Giovanni Giorgio Settala (1520 - 1590) was a Milanese cosmographer, cartographer, painter and engineer. He was trained by the engineer Gian Maria Olgiati, and beginninb in 1555 he worked as a fortification engineer in Lombardy; he built works for Piacenza and Milan in 1556 and 1557, and for Lucca in 1562. He was court painter and cosmographer for the Marquis del Vasto, for whom he wrote the cosmological work Tutto l'Universo in 1539. The Marquis displayed a series of tapestries based on Settala's book, which were so admired by the Emperor Charles V that he would in 1542 appoint Settala imperial cosmographer. In 1564 he was assigned to Spain as Royal Engineer, and in 1565 modified Calvi's fortifications at Perpignan. He would continue to do so more or less the rest of his life - 1585 found him complaining about lack of payment for that work, and petitioning the King to be allowed home to Milan. Since he died in Perpignan, it seems unlikely that he ever saw home again.

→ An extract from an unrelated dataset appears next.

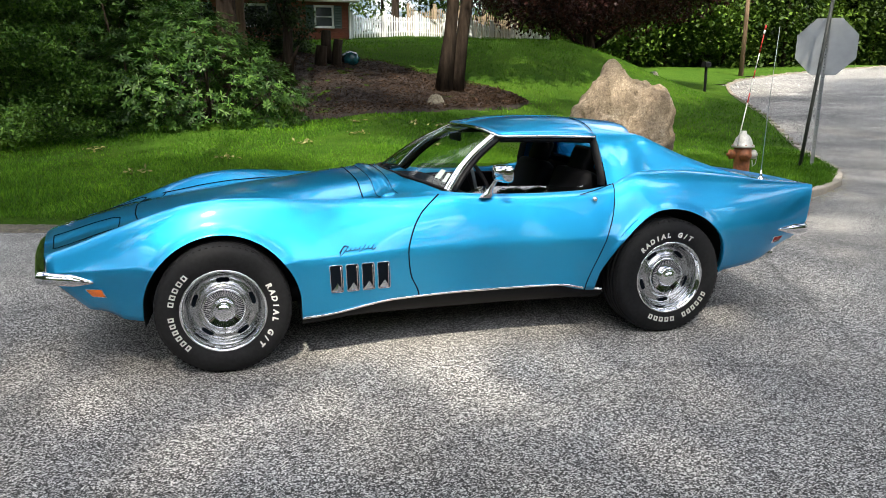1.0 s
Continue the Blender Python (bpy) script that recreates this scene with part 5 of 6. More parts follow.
build_small_leaf_shrub([((-0.9, 21.2, 0.7), (1.0, 0.9, 0.9)), ((0.2, 21.6, 0.6), (0.9, 0.8, 0.75)), ((-2.2, 21.4, 0.8), (1.0, 0.8, 0.9))], 900, "dark clipped evergreen shrub before the house", 12, DARK_LEAF, 0.08, "evergreen_shrub")
build_tree("evergreen_tree", "dense dark evergreen tree beside the white fence", (-25.2, 24.6), 11, 0.2, (2.3, 2.2, 5.3), WOOD_LEAF, 71, (0.0, 0), 0, 520, 0.16, 34, low=0.03, spread=0.4)
build_small_leaf_shrub([((-21.2, 26.2, 0.8), (1.5, 1.2, 1.1)), ((-19.8, 26.0, 0.7), (1.3, 1.1, 1.0)), ((-17.0, 25.5, 1.2), (1.6, 1.2, 1.5)), ((-13.5, 24.8, 1.6), (1.7, 1.2, 1.9))], 1600, "dark evergreen shrub before the white fence", 10, WOOD_LEAF, 0.12, "evergreen_shrub")


# tall trees across the street, whose shade lies over the car; the sun comes through where the crowns leave gaps
GAPS = ((-0.6, -0.9, 0.25, -0.1), (0.1, -0.45, 0.3, 0.0), (1.75, 0.85, -0.1, -0.4), (1.6, 5.8, 1.2, 0.0), (4.2, 1.7, -0.2, -0.3), (-0.5, 9.0, 1.4, 0.5), (-1.3, 11.3, 0.9, 0.4),
        (-14.0, 4.6, 1.1, 0.15), (-12.0, 1.0, 1.4, 0.2), (-15.5, 3.2, 1.4, 0.1), (-13.0, 9.3, 1.5, 0.3), (-14.5, 11.5, 1.5, 0.3), (-10.4, 9.0, 0.7, 0.3))


def lets_sun_through(c):
    """Which clumps of leaves stand clear of the gaps in the crowns."""
    g = c[:, :2] - np.array(sun_to)[None, :2] * (c[:, 2:] / sun_to.z)
    ok = np.ones(len(c), bool)
    for x, y, rx, ry in GAPS:
        ok &= ((g[:, 0] - x) / (rx + 1.5)) ** 2 + ((g[:, 1] - y) / (ry + 1.5)) ** 2 > 1
    return ok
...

Settala produced a map of the Duchy of Milan, printed by Hieronimus Cock in 1560, which provided the model for the map of the Duchy that appeared in Abraham Ortelius' 1570 Theatrum Orbis Terrarum. A map of Spain entitled Hispania Universa Tabulis expressa and dedicated to the Emperor may or may not have been executed, but it has not survived. In 1571 he produced a drawing of Perpignan's defenses for the King and his council. In 1581 he designed a small fortress for the Alfaques de Tortosa, to discourage corsairs from resupply there.